Чаадаев, без сомнения, глубоко таил горечь своей неудавшейся жизни, этой «смешной» жизни, как он однажды обмолвился уже незадолго до смерти; но нельзя сомневаться и в том, что минутами ему казался ясным провиденциальный смысл его существования, – и тогда освещалось и то странное дело, которое он делал. Он разговаривал и спорил – можно ли это назвать делом? Но любопытно, что современники, говоря о его словоохотливой праздности, незаметно для самих себя характеризуют ее как деятельность и даже как призвание.
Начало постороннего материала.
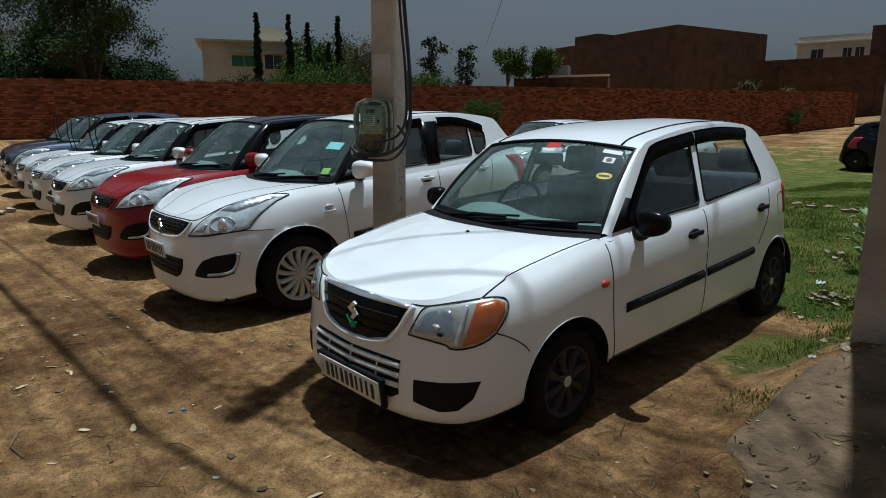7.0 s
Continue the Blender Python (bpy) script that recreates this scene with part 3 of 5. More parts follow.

Вяземский называет Чаадаева «преподавателем с подвижной кафедры, которую он переносил из салона в салон»; Лонгинов говорит по поводу изящества его личности, одежды и манер: «Это изящество во всем было необходимо для той роли, оригинальной и трудной, которую суждено было ему играть в обществе, обращающем так много внимания на внешность».
Здесь сказалось инстинктивное впечатление, какое производила фигура Чаадаева на фоне московского образованного общества. Он не смешивался, не сливался с этим обществом – это сразу чувствовал всякий. Он был в нем как река, которая, вливаясь в море, сохраняет особый цвет своей воды. И каждый понимал, что это – не внешнее своеобразие, а естественная замкнутость чрезвычайно оригинального и личного мировоззрения, продуманного до конца и принятого бесповоротно. Чаадаев был не просто человек с убеждениями, а человек, без остатка сливший свою личность со своим убеждением. Эта-то сознательная цельность с одной стороны давала ему власть над обществом, с другой – сообщала его разговорам ту целесообразность и то единство, которые превращали их из салонной causerie в пропаганду. Сам Чаадаев играл свою роль не только серьезно, но даже торжественно, что дало повод Вяземскому сказать о нем: «Он был гораздо умнее того, чем он прикидывался. Природный ум его был чище того систематического и поучительного ума, который он на него нахлобучил»[436].